Now that we’re a few days past the death of Tom Laughlin, most of the Internet eulogizing is over, but there are some things I’ve been compelled to put onto the page anyway. Sometimes life just steps into the way and keeps us from doing things on the schedule we had planned, which is one of the lessons one might pick up from watching a string of Billy Jack movies.
Tom Laughlin did a lot more in his career than just be Billy Jack. He’d been working in the business for decades prior to making the movies that launched into the cult film stratosphere. He even made a few other movies in between Billy Jack titles before calling it quits after The Return of Billy Jack in 1986. It was Billy Jack, however, that really hit home with audiences, and it struck on many levels.
At the core of the Billy Jack stories is a man who just wants to do what’s right, whether what’s right is within the scope of the law or not. If the law didn’t manage situations they way they should be managed, then Billy Jack would manage those situations his own way.

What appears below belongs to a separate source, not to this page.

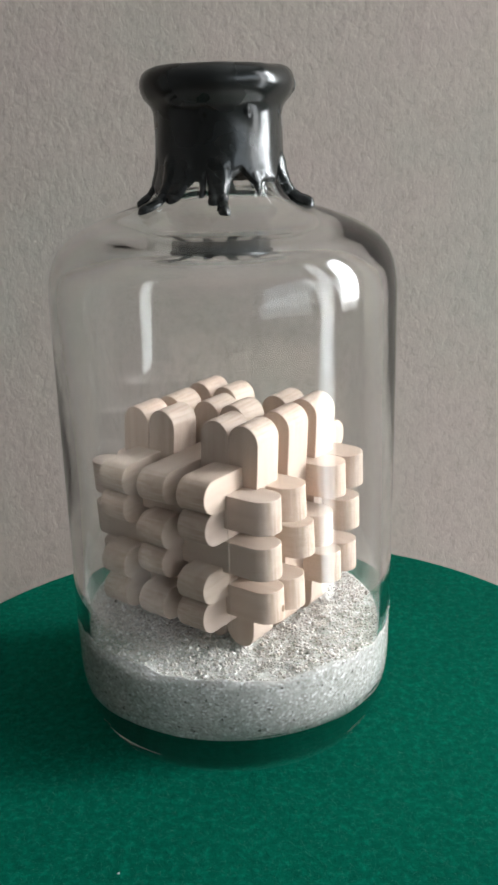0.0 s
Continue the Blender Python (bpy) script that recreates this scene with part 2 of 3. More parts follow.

The right way.
He had strong convictions, and a firm belief in what was right. That belief was forged around his perception of right and wrong, and was very rarely as clear cut as black and white. Billy Jack worked in the gray area surrounds most of the important decisions we make in life.
Very often we all face decisions we know could have dire consequences, even if we do the right thing. The message of Billy Jack is to never allow those consequences to stop us from doing the right thing, even if those consequences mean taking on powers greater than us.
Sometimes those hard decisions involve others than ourselves, and in some instances, those other people involved might not have the fortitude to pursue the right path on their own, and might need a helping hand to find justice.
Too many of us encounter these situations, see what’s happening, know the fight that needs to be fought all too well, but still stand off to the side and watch as the powerful steamroll the weak, leaving a trail of wrecked lives behind them.
We think to ourselves, “Someone else will help them. it’s not my fight.”
We forget the fight for what’s right, the fight for justice, is a fight that affects all of us, whether the fight is in our living room, our community, or across the nation on the opposite coast.
I never was a fighter. I don’t like getting punched in the face. So physical fights aren’t the type things I’m willing to get involved with, but when I’ve encountered situations where I’ve believed others are being wronged by powers greater than they are, I’m ready to go to battle in other ways.
Billy Jack was a great inspiration to me during my journalism career.
For much of that career I found myself working in a rural West Virginia community where political corruption had been an institution for decades before I ever got there.
Initially I inadvertently found myself on the wrong side of what was right, and it took me a while to really see how deep the corruption ran. Eventually I was at a crossroads, where I had to choose between professional security and doing the right thing. It wasn’t a hard decision for me to make thanks to the lessons I learned from Billy Jack.
When the opportunity presented itself, I turned my back on the political machine I inadvertently had become part of, and chose to take a huge career risk. I took the information I’d learned from being inside the machine and use it in an attempt to destroy it. I left the comfy job I could have kept forever, and began working for a new publication whose sole mission was to dismantle the corrupt political regime.
It was stressful from the beginning, and at times became nerve wracking, but I never let it stop my efforts to make a difference. it was the right thing to do, and it was being done for the right reasons. At times, the majority of people in the area seemed to disagree with my mission, but again, I would not allow them to stand in the way of my goal.
That’s how Billy Jack would have done it. He wouldn’t have done it because he wanted to do it necessarily, but more because no one else seemed to be doing it already and he knew was capable of doing it.
Just as in the movie Billy Jack, the powers that be eventually won out, but not before I helped make some valid points and at least have a minor impact on the institution of injustice and wrong.
I fought the good fight and the people who fought with me got a few good blows in before getting squeezed out by those forces we could not control.
I don’t regret my decisions, and I sleep well knowing what I did was right, but to this day I still carry anger and resentment against those who are still in power, and still using it for their own personal gain.
If it wasn’t for inspiration from characters like Billy Jack, that might not be the case today. I might still be plugging away at a job I didn’t care for because I knew I was nothing but a pawn for The Man.
So thank you Tom Laughlin for providing me with material strong enough to shape my attitude toward life. So far, I’ve done the best I could with what I learned from Billy Jack, and I intend to keep doing it until my heart stops beating too.
Sometimes it only takes One Tin Soldier.